** Begin Source material **

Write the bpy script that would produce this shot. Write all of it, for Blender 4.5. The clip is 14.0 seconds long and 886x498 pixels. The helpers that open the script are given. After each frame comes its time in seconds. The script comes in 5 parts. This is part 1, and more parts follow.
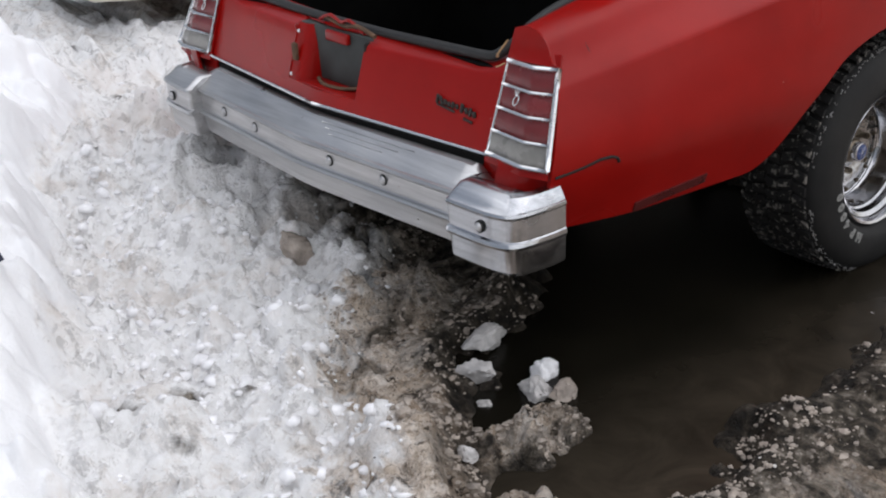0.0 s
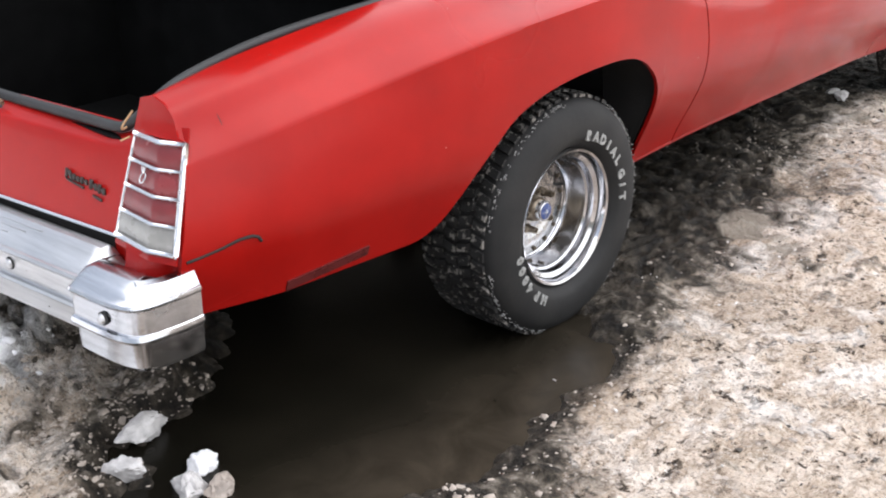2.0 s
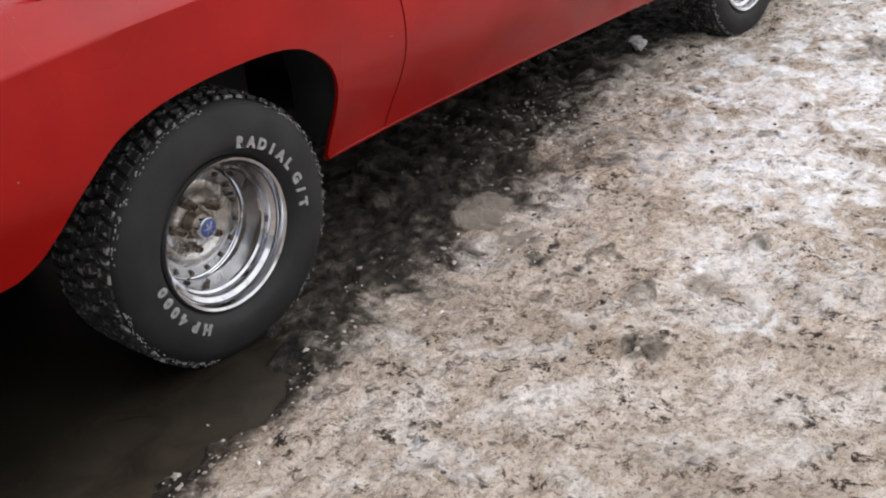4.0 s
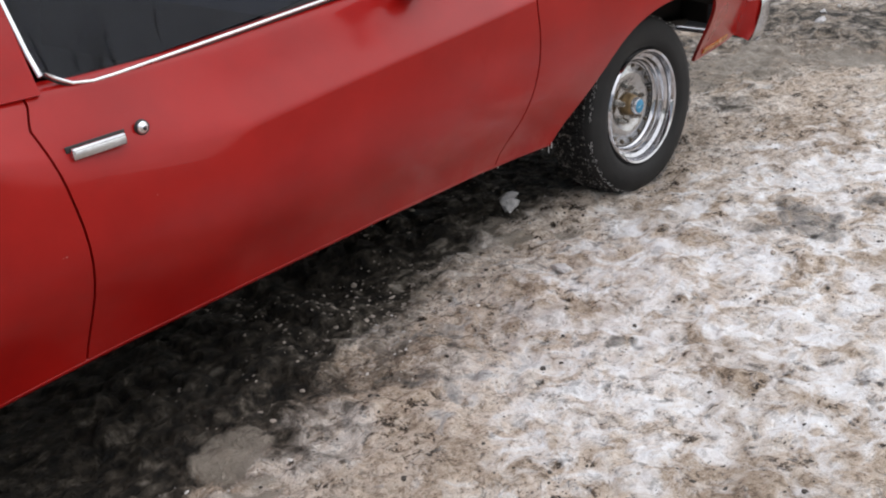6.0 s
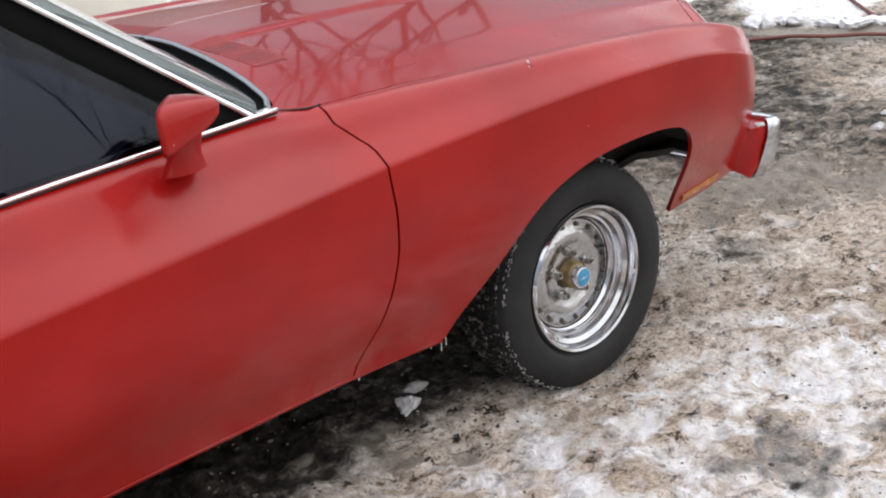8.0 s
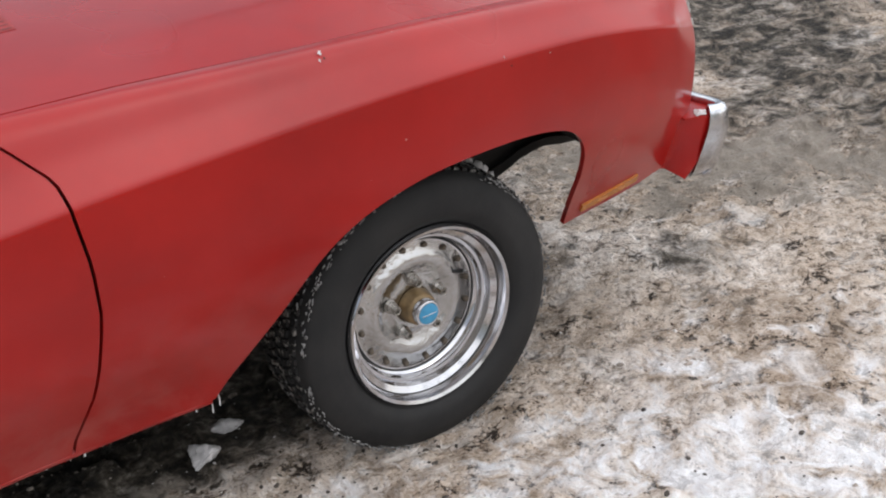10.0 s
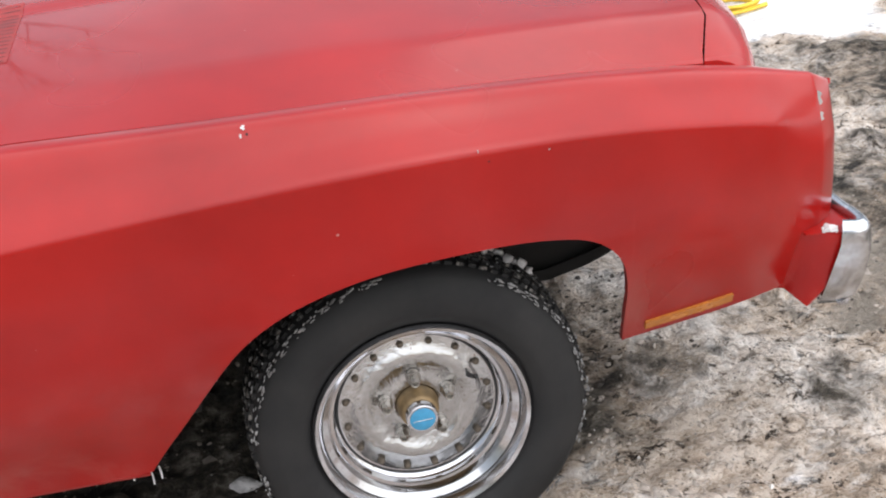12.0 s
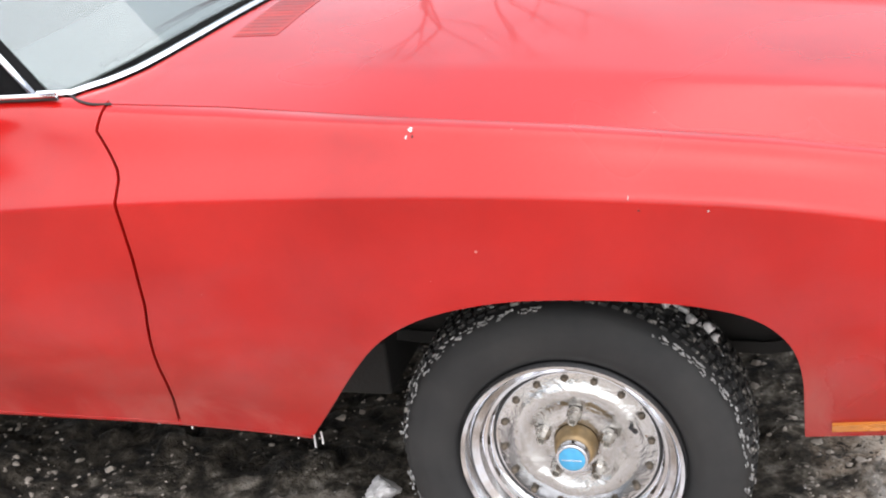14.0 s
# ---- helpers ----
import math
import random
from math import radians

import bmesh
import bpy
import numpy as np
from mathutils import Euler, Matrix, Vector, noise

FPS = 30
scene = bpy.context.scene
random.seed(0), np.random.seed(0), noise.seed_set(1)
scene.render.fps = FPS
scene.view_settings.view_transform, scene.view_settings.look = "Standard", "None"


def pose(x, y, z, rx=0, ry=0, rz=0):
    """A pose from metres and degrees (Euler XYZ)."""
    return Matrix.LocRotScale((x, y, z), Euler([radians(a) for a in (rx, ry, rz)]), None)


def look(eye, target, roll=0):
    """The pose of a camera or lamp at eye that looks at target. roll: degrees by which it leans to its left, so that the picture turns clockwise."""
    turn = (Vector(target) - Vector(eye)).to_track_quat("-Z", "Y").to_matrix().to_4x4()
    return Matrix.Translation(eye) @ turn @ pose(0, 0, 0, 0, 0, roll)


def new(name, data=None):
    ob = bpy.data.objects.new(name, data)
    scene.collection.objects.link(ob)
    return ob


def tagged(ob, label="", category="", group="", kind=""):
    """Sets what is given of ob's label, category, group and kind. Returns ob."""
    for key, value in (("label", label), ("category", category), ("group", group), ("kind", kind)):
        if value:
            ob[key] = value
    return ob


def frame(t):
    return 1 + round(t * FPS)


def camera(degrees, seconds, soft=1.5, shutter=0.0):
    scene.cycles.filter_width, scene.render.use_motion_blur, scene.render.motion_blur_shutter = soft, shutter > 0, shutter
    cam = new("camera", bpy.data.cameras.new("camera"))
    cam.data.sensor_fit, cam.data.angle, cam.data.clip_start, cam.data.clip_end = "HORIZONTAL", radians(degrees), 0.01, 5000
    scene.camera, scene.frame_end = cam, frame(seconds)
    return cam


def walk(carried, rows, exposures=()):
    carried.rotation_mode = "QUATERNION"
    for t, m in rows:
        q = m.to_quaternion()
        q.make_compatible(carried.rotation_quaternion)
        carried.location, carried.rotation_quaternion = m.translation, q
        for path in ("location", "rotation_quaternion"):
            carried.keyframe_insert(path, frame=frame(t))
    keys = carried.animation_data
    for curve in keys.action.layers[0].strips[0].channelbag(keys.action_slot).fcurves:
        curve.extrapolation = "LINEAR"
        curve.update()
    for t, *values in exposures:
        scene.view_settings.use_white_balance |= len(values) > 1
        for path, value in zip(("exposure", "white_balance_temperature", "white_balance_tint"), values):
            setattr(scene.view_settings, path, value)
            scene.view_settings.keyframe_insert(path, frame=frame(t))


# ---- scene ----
cam = camera(39.1, 14.0, soft=2.0)
PATH = [
    (0, (-3.092, -2.84, 1.627), (-1.987, -1.385, 0.813), -3.3),
    (0.5, (-3.062, -2.857, 1.612), (-1.931, -1.424, 0.794), -3.6),
    (1, (-3.004, -2.888, 1.619), (-1.816, -1.511, 0.787), -3.4),
    (1.5, (-2.874, -2.911, 1.613), (-1.609, -1.594, 0.798), -2.7),
    (2, (-2.659, -2.885, 1.653), (-1.308, -1.641, 0.858), -0.9),
    (2.2, (-2.595, -2.899, 1.654), (-1.206, -1.692, 0.872), -0.9),
    (2.5, (-2.465, -2.894, 1.665), (-1.053, -1.746, 0.835), -0.8),
    (2.7, (-2.376, -2.925, 1.644), (-0.961, -1.802, 0.786), -1.9),
    (4.8, (-1.298, -3.273, 1.678), (0.001, -2.046, 0.779), -4.3),
    (5, (-1.178, -3.264, 1.658), (0.117, -2.003, 0.801), -4.3),
    (5.3, (-0.994, -3.254, 1.686), (0.295, -1.963, 0.865), -4.6),
    (5.5, (-0.84, -3.278, 1.69), (0.435, -1.96, 0.893), -5.4),
    (6, (-0.517, -3.216, 1.674), (0.779, -1.926, 0.865), -5.4),
    (6.5, (-0.213, -3.118, 1.699), (1.077, -1.87, 0.816), -5.2),
    (7, (0.099, -3.055, 1.659), (1.31, -1.719, 0.791), -7.6),
    (7.2, (0.246, -3.056, 1.633), (1.425, -1.656, 0.826), -8.8),
    (7.5, (0.451, -3.038, 1.676), (1.574, -1.576, 0.901), -8.6),
    (8, (0.759, -2.918, 1.658), (1.928, -1.479, 0.907), -6.5),
    (8.5, (1.051, -2.843, 1.677), (2.25, -1.46, 0.87), -5.2),
    (8.7, (1.156, -2.807, 1.67), (2.333, -1.417, 0.843), -5.7),
    (10.8, (2.194, -2.681, 1.617), (2.874, -1.076, 0.635), -6.3),
    (11, (2.312, -2.699, 1.593), (2.889, -1.035, 0.645), -7.3),
    (11.5, (2.544, -2.782, 1.595), (2.916, -1.029, 0.706), -8.6),
    (12, (2.756, -2.685, 1.609), (3.011, -0.921, 0.702), -8.4),
    (12.5, (2.944, -2.573, 1.631), (3.067, -0.794, 0.726), -5.7),
    (13, (3.188, -2.642, 1.584), (2.905, -0.859, 0.725), -6.3),
    (13.5, (3.287, -2.636, 1.564), (2.796, -0.88, 0.744), -6.9),
    (14, (3.319, -2.641, 1.555), (2.779, -0.889, 0.755), -6.4),
]
EXPOSURES = [(0, 0.26), (0.5, 0.34), (1, 0.48), (1.5, 0.85), (2, 1.46), (2.5, 1.70), (2.7, 1.70), (4.8, 0.31), (5, 0.34), (6, 0.55), (6.5, 0.22), (7, 0.03), (7.5, 0.48), (8, 0.80), (8.7, 0.97), (10.8, 0.64), (11, 0.66), (11.5, 0.98), (12, 1.18), (12.5, 1.46), (13, 1.68), (14, 1.90)]
walk(cam, [(t, look(eye, target, roll)) for t, eye, target, roll in PATH], EXPOSURES)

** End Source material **

## Work to do:
Above are the lines; repeat exactly the ones from the line containing "# ---- helpers" down to the line containing "for path in", both inclusive.

## The response:
# ---- helpers ----
import math
import random
from math import radians

import bmesh
import bpy
import numpy as np
from mathutils import Euler, Matrix, Vector, noise

FPS = 30
scene = bpy.context.scene
random.seed(0), np.random.seed(0), noise.seed_set(1)
scene.render.fps = FPS
scene.view_settings.view_transform, scene.view_settings.look = "Standard", "None"


def pose(x, y, z, rx=0, ry=0, rz=0):
    """A pose from metres and degrees (Euler XYZ)."""
    return Matrix.LocRotScale((x, y, z), Euler([radians(a) for a in (rx, ry, rz)]), None)


def look(eye, target, roll=0):
    """The pose of a camera or lamp at eye that looks at target. roll: degrees by which it leans to its left, so that the picture turns clockwise."""
    turn = (Vector(target) - Vector(eye)).to_track_quat("-Z", "Y").to_matrix().to_4x4()
    return Matrix.Translation(eye) @ turn @ pose(0, 0, 0, 0, 0, roll)


def new(name, data=None):
    ob = bpy.data.objects.new(name, data)
    scene.collection.objects.link(ob)
    return ob


def tagged(ob, label="", category="", group="", kind=""):
    """Sets what is given of ob's label, category, group and kind. Returns ob."""
    for key, value in (("label", label), ("category", category), ("group", group), ("kind", kind)):
        if value:
            ob[key] = value
    return ob


def frame(t):
    return 1 + round(t * FPS)


def camera(degrees, seconds, soft=1.5, shutter=0.0):
    scene.cycles.filter_width, scene.render.use_motion_blur, scene.render.motion_blur_shutter = soft, shutter > 0, shutter
    cam = new("camera", bpy.data.cameras.new("camera"))
    cam.data.sensor_fit, cam.data.angle, cam.data.clip_start, cam.data.clip_end = "HORIZONTAL", radians(degrees), 0.01, 5000
    scene.camera, scene.frame_end = cam, frame(seconds)
    return cam


def walk(carried, rows, exposures=()):
    carried.rotation_mode = "QUATERNION"
    for t, m in rows:
        q = m.to_quaternion()
        q.make_compatible(carried.rotation_quaternion)
        carried.location, carried.rotation_quaternion = m.translation, q
        for path in ("location", "rotation_quaternion"):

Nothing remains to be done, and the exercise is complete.